Records with scene code:
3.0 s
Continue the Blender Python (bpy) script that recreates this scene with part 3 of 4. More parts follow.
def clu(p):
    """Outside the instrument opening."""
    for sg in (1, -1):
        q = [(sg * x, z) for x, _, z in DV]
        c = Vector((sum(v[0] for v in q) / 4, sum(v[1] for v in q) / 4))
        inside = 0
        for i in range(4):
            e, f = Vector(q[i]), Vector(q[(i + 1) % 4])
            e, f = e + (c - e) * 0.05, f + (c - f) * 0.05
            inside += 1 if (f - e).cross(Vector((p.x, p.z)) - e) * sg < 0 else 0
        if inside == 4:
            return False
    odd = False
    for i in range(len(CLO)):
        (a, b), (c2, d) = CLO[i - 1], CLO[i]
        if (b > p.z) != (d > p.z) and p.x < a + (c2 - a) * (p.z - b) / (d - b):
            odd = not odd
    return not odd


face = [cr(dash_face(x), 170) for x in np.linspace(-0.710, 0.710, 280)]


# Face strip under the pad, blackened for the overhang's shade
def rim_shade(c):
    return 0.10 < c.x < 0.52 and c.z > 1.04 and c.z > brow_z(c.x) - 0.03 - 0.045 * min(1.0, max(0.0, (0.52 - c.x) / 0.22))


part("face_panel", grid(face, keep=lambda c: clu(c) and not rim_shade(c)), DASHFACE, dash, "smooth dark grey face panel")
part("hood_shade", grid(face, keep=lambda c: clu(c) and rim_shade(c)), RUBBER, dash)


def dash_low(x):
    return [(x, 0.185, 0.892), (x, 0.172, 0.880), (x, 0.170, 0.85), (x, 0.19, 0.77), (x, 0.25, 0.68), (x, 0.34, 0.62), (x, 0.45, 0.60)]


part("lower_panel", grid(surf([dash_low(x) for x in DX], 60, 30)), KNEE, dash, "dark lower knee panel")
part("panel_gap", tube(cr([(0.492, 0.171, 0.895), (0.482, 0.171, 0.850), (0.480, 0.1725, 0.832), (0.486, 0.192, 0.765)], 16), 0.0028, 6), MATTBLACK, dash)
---
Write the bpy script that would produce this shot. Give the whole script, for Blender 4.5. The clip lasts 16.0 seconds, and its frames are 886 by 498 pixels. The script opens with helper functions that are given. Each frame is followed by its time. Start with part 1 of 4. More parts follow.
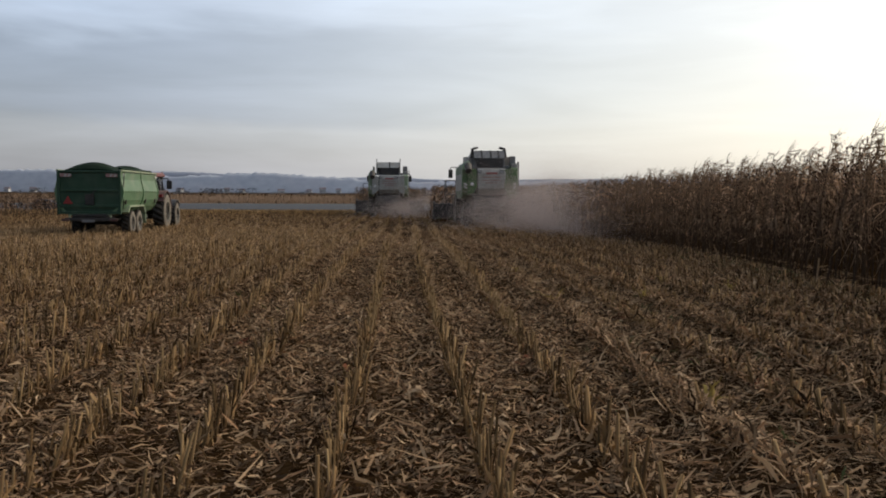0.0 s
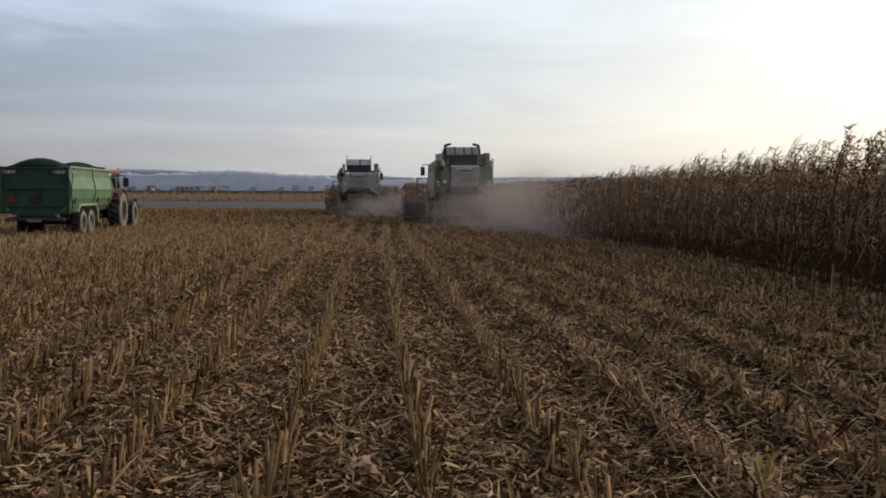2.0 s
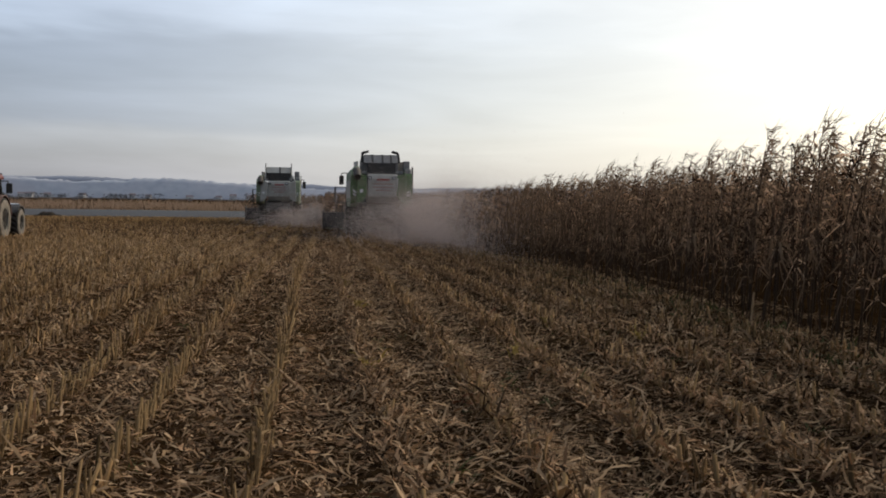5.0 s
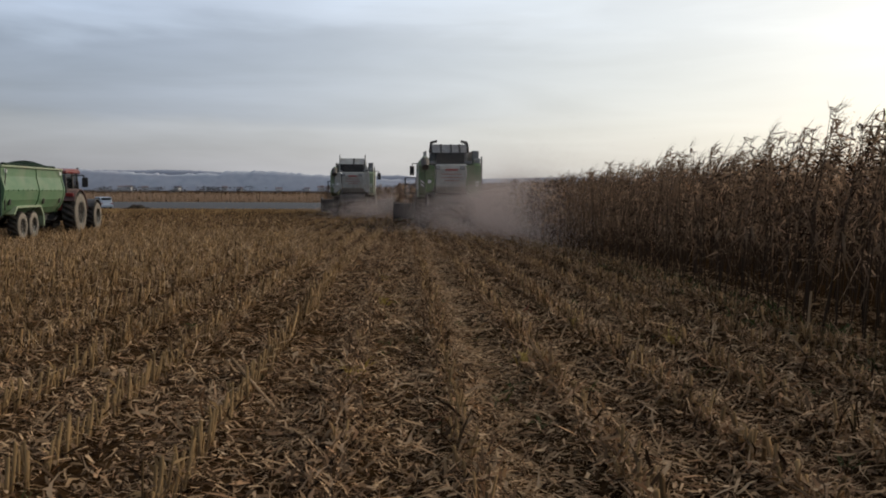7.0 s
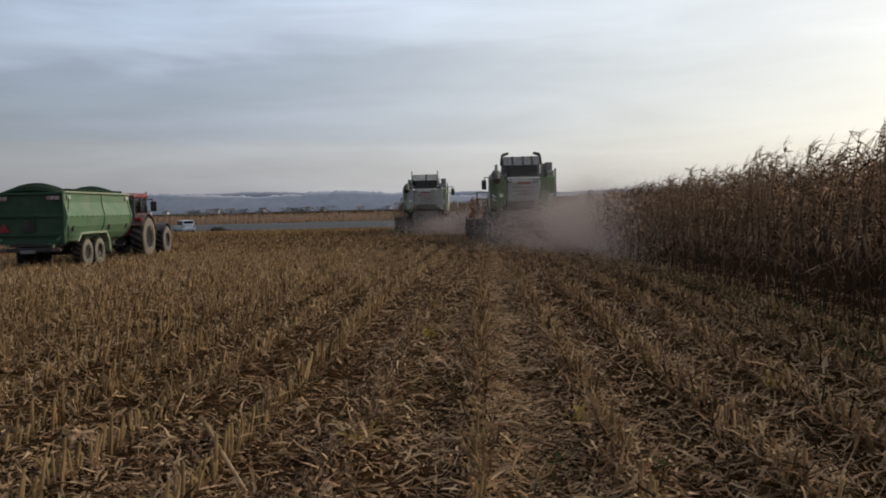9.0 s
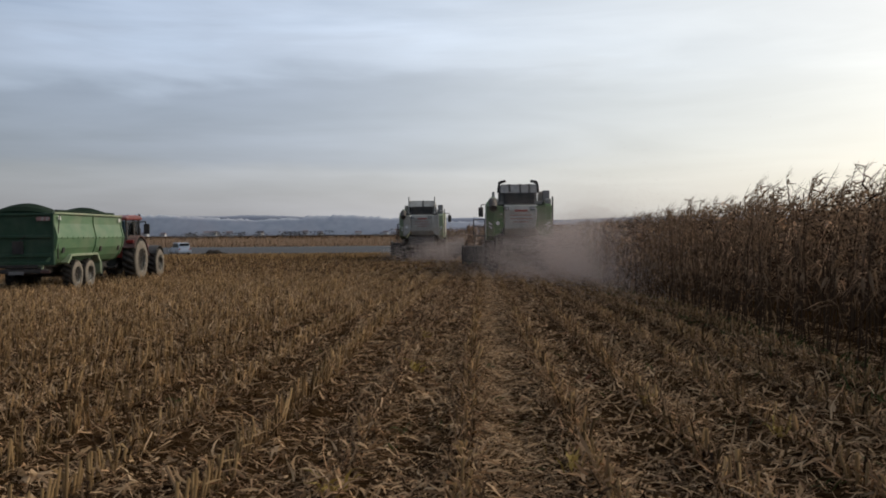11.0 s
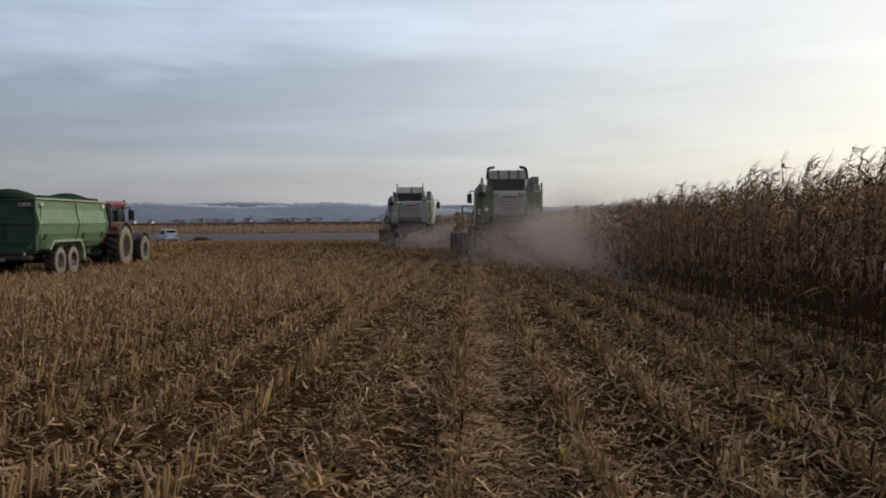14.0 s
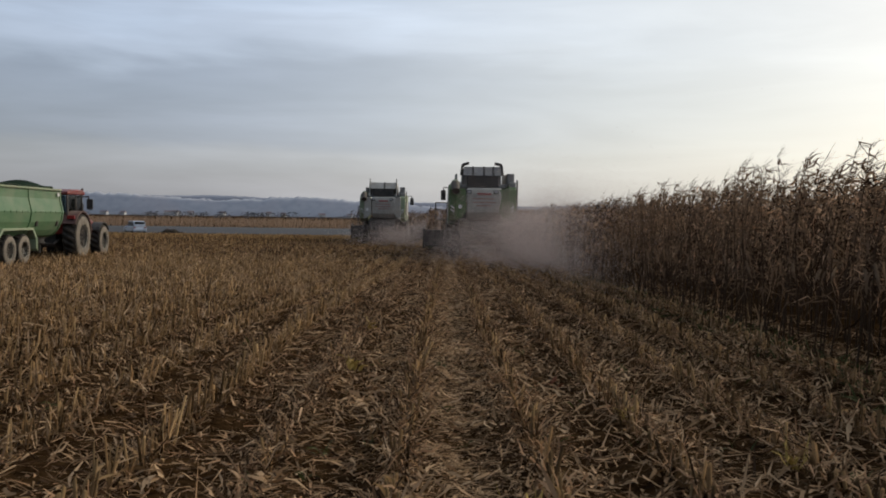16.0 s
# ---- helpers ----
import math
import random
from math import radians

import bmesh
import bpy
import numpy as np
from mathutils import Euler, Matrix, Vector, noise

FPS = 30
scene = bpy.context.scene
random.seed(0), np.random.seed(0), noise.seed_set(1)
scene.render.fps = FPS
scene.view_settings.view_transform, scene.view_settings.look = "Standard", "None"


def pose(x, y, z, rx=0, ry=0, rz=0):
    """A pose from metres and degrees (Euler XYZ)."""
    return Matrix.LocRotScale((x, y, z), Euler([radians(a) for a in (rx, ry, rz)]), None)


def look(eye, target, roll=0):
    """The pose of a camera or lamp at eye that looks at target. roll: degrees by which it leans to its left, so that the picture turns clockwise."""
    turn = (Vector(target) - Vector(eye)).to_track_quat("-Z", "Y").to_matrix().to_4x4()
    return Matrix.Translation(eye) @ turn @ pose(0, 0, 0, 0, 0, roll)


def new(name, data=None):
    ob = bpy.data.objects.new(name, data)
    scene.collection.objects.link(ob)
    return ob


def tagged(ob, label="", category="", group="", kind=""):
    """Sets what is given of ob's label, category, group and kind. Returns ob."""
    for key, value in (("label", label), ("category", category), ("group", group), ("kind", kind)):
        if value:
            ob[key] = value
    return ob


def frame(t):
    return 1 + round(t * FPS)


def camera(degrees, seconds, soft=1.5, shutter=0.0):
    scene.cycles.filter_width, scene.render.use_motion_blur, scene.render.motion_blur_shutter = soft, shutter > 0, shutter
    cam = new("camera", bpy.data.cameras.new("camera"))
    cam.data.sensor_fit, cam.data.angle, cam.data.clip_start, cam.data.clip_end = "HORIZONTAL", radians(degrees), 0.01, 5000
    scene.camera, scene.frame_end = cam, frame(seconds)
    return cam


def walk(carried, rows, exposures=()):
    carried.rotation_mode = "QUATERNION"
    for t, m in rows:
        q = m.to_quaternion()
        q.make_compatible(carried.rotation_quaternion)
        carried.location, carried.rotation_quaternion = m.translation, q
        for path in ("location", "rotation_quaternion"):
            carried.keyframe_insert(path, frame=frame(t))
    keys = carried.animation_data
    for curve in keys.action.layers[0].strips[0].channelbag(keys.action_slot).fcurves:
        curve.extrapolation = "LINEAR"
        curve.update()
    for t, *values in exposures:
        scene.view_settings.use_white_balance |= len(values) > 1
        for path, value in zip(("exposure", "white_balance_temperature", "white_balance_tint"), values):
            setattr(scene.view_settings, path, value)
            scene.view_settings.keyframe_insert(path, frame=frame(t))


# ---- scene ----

## WHAT THIS TASK INVOLVES
In the listing above, locate the line containing "# ---- helpers" and the line containing "of a camera". Extract those two lines and every line between them, exactly as written, and only those.

## TASK SOLUTION
# ---- helpers ----
import math
import random
from math import radians

import bmesh
import bpy
import numpy as np
from mathutils import Euler, Matrix, Vector, noise

FPS = 30
scene = bpy.context.scene
random.seed(0), np.random.seed(0), noise.seed_set(1)
scene.render.fps = FPS
scene.view_settings.view_transform, scene.view_settings.look = "Standard", "None"


def pose(x, y, z, rx=0, ry=0, rz=0):
    """A pose from metres and degrees (Euler XYZ)."""
    return Matrix.LocRotScale((x, y, z), Euler([radians(a) for a in (rx, ry, rz)]), None)


def look(eye, target, roll=0):
    """The pose of a camera or lamp at eye that looks at target. roll: degrees by which it leans to its left, so that the picture turns clockwise."""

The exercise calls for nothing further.